The wheel, it would seem, has turned full circle. At the start of this century, the bulk of teachers were trained in teacher training colleges, which were "...grim, harsh, authoritarian places," according to Dr David Crook, lecturer in education at the Institute of Education. The minority were trained at the universities, but these lucky few were bound for the elite grammar schools.
However, the turn of the century saw the creation of a number of red- brick universities. The need for new money meant that these universities began to involve themselves in teacher training. However, as Dr Crook points out, their attitude was still frosty. "New education departments were seen as adding very little to the status of universities, because of their lack of 'academic worth'."
During the 1920s, the Chief Inspector of Schools, Herbert Ward, began to change the attitude towards the training of teachers, making the connection between the academic standing and status of teachers. "Teachers should be trained to do their work, not following blind tradition, or even immersed in the particulars of technique, but with some knowledge of the philosophical bases of teaching and education."
This shift in attitude was cemented by the 1944 McNair Report, which called for teaching to become a specifically academic profession. Teacher training colleges were to train the post-war generation and 180 new colleges were opened, providing the new teacher training certificate (TTC). There were few problems in filling the expansion of places as teacher training began to be seen as an alternative form of higher education.
A number of the new colleges began to offer a Bachelor of Education, validated as a degree by some universities. Parallel with the TTC ran a Postgraduate Certificate in Education (PGCE) which fed those aiming for work in grammar schools.
The Robbins Report of 1963 furthered the progression of teaching towards full academic status, but the end of the baby boom led to decreasing numbers taking up places in training colleges. In 1972, there were 78,000 applicants for 48,000 training places. By 1982, these figures had plummeted by nearly 70 per cent. In order to survive, many of the new colleges were taken over by universities.
Teacher training became inextricably linked to higher education. Educational theory now gained precedence over practical training. Theories such as those espoused by Jean Piaget became popular. The idea that "nothing is known, everything can be discovered" will send shivers down the spines of traditionalists today, but educationalists were tripping over themselves to justify their new-found academic status.
The death knell for many TTCs came in 1972 when the then education secretary, Margaret Thatcher, produced "Framework for Expansion", which closed more than half the remaining ones. By 1982, teaching had been declared an all- graduate profession, and the BEd became an honorary degree, to run alongside the PGCE.
Most universities and colleges of higher education now run specific teacher training courses in both primary and secondary education. With teacher training in primary education split between lower, general and upper primary level, and secondary education being split into specific subject groups, the choice is vast: from the Universities of Wales, Aberystwyth and Wolverhampton to higher education colleges from Bishop Grosseteste, Lincoln, to Strathclyde.

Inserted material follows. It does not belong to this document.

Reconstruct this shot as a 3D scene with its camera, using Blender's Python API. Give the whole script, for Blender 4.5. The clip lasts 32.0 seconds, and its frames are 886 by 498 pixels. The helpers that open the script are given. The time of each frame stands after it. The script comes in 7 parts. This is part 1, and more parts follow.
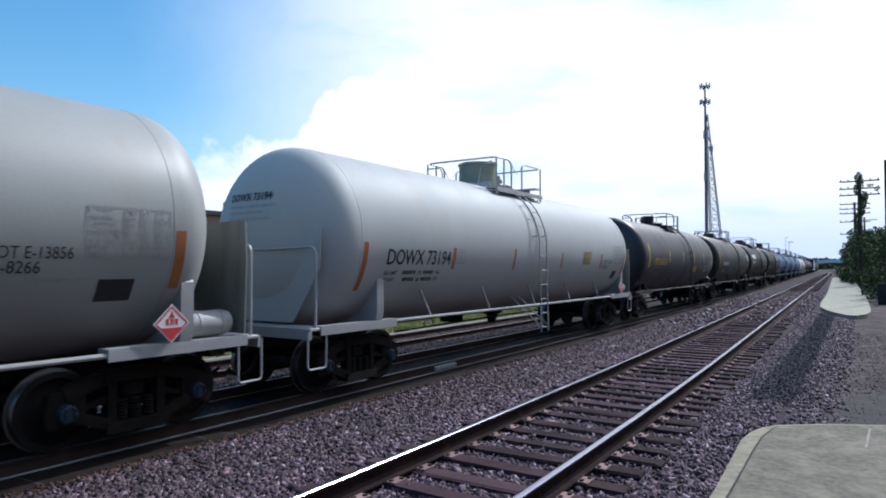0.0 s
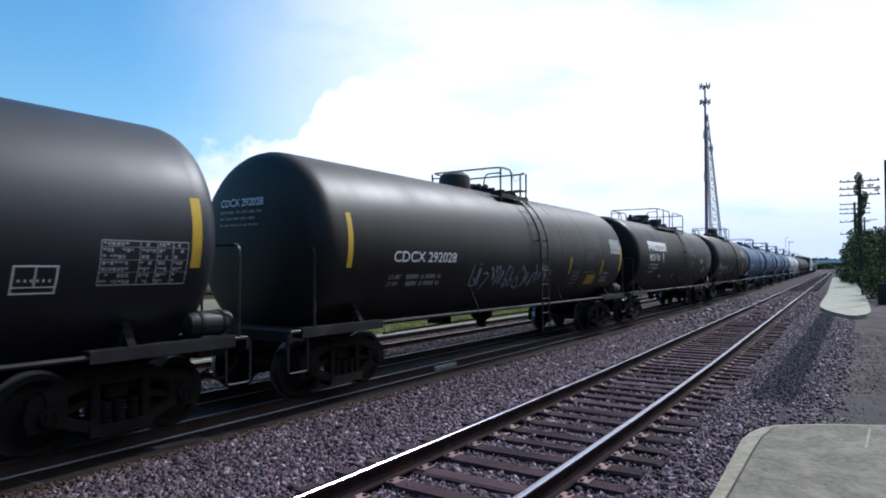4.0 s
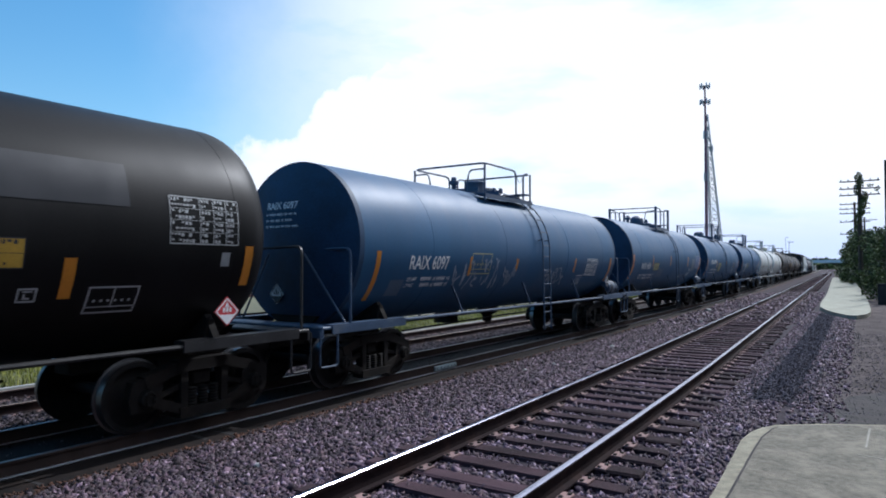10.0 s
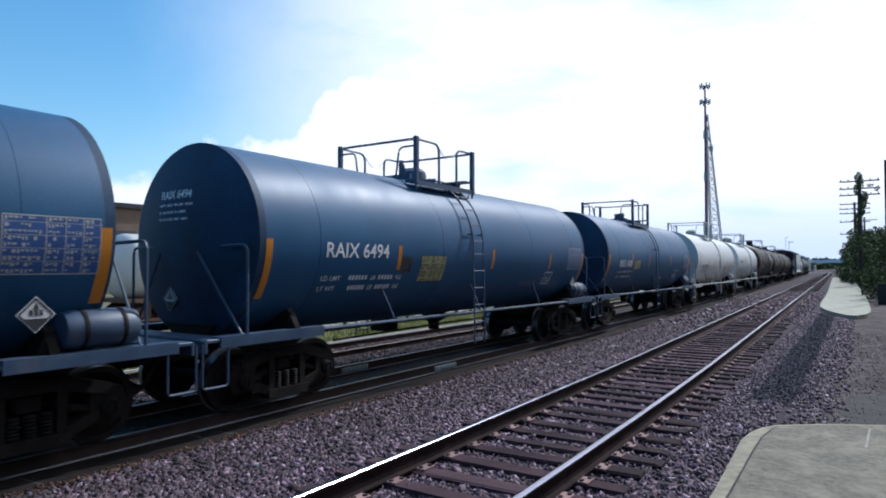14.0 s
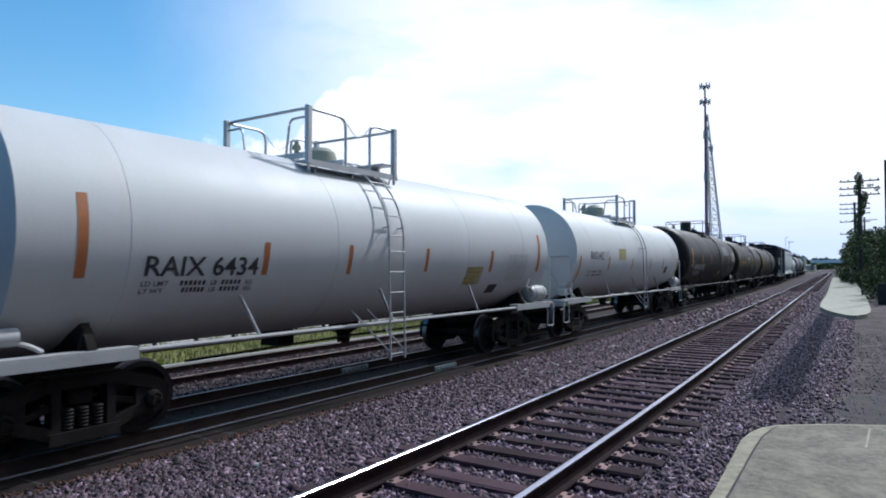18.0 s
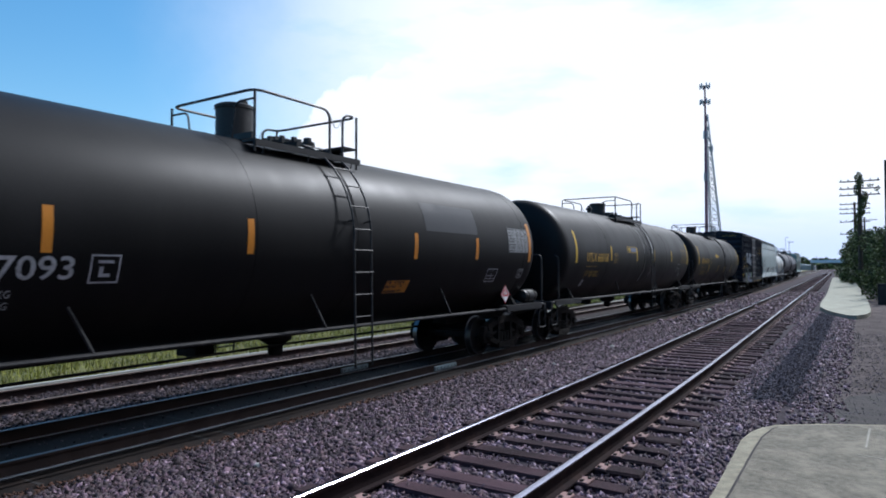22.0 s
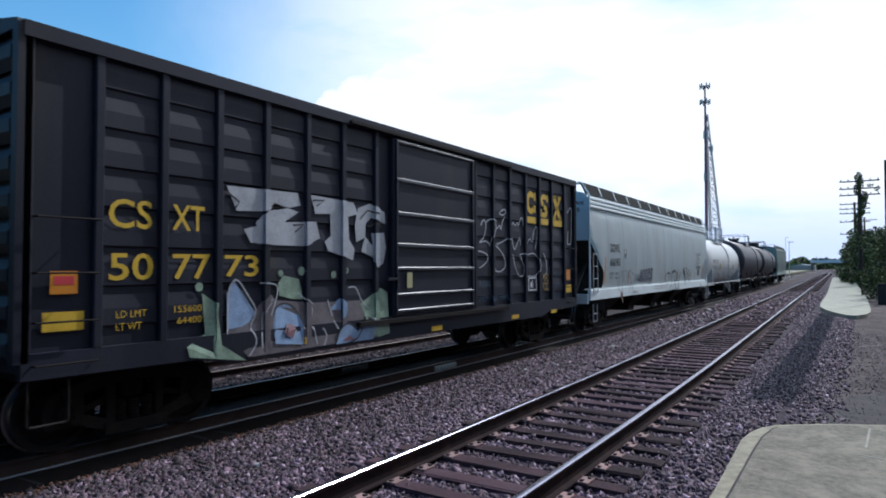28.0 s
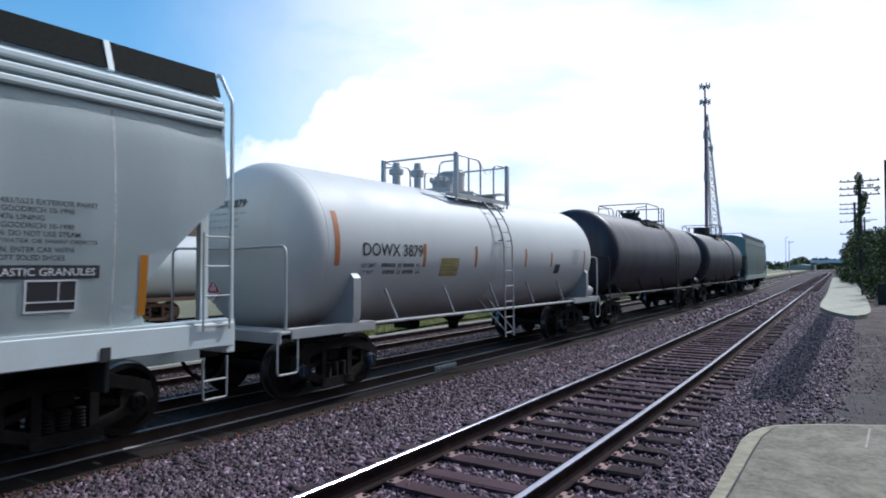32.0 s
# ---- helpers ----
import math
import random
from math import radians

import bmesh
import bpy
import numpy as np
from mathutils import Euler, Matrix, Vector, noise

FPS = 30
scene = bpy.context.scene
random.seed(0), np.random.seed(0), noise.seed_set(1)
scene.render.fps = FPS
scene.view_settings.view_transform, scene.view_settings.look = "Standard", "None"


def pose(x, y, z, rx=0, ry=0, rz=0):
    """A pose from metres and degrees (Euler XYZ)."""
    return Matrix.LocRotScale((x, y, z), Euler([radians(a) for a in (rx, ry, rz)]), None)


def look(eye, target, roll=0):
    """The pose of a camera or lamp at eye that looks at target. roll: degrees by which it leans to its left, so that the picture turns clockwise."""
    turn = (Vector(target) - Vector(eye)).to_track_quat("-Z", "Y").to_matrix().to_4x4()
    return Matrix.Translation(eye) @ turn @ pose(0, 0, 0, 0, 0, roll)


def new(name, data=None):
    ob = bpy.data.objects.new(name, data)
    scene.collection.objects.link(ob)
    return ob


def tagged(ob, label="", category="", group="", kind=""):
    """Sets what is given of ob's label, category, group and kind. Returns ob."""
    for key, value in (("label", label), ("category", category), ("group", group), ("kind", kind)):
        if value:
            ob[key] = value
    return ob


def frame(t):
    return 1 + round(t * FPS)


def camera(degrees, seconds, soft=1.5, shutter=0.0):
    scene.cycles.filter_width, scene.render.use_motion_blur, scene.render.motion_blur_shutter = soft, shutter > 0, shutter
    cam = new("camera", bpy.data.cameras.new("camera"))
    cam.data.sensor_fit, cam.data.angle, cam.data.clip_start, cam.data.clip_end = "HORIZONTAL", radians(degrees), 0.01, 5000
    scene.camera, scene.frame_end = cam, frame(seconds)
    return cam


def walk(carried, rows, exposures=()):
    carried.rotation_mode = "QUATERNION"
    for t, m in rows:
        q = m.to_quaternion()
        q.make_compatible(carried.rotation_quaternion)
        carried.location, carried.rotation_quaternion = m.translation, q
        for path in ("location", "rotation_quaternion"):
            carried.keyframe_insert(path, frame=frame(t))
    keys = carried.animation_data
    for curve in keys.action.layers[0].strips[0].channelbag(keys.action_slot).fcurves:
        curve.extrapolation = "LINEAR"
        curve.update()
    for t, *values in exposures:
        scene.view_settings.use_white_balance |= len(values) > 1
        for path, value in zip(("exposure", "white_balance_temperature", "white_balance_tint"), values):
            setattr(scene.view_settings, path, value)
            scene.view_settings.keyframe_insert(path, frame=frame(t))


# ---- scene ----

# ---- camera: a fixed stand beside the line ----
cam = camera(69.5, 32.0, soft=1.9, shutter=0.08)
EYE_Z = 1.85
walk(cam, [(0.0, pose(0, 0, EYE_Z, 91.62, 0.066, 33.43)), (32.0, pose(0, 0, EYE_Z, 91.62, 0.066, 33.43))], exposures=[(0.0, 0.0, 5700, 11), (32.0, 0.0, 5700, 11)])

# ---- plan: metres, y down the line, rail head of the near track at z = 0 ----
BEND, BEND_A, BEND_B = 0.03484, 12.0, 60.0      # the line swings gently to the left between y = 12 and 60
NEAR_X = -3.125                                 # centre of the empty near track
TRAIN_X, TRAIN_Z = -8.591, -0.256               # centre and rail head of the train's track
FAR_X, FAR_Z = -13.7, -0.62                     # centre of the third track
GAUGE = 1.51                                    # between rail head centres


def bend(y):
    u = min(max((y - BEND_A) / (BEND_B - BEND_A), 0.0), 1.0)
    return BEND * ((BEND_B - BEND_A) * u * u / 2 + max(y - BEND_B, 0.0))


def heading(y):
    return math.degrees(math.atan(BEND * min(max((y - BEND_A) / (BEND_B - BEND_A), 0.0), 1.0)))


def near_bend(y):
    """The near track starts to swing sooner than the train's."""
    u = min(max((y - 3.0) / 12.0, 0.0), 1.0)
    return 0.0288 * (6.0 * u * u + max(y - 15.0, 0.0))


def near_heading(y):
    return math.degrees(math.atan(0.0288 * min(max((y - 3.0) / 12.0, 0.0), 1.0)))


SPEED = [8.426, 8.453, 8.048, 7.900, 8.270, 8.148, 7.943, 7.845]   # m/s at even steps of the clip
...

Now the wheel has turned once again, and school-based training is in vogue. The process, started by John Patten's White Paper in 1992, is taking teacher training firmly back into the classroom, and the latest Labour Green Paper barely mentions higher education in its proposals for training. A number of ideas are involved to try and stem the present-day crisis in recruitment, especially in the secondary sector where the problem is particularly acute. Employment-based routes into teaching and school-based teacher training are being designed to "make initial teacher training more flexible".
University dons from the end of the 19th century would no doubt approve of this shift in emphasis, and the views of Chris Woodhead and the Labour Government. Whether Herbert Ward would share that approval is very unlikely.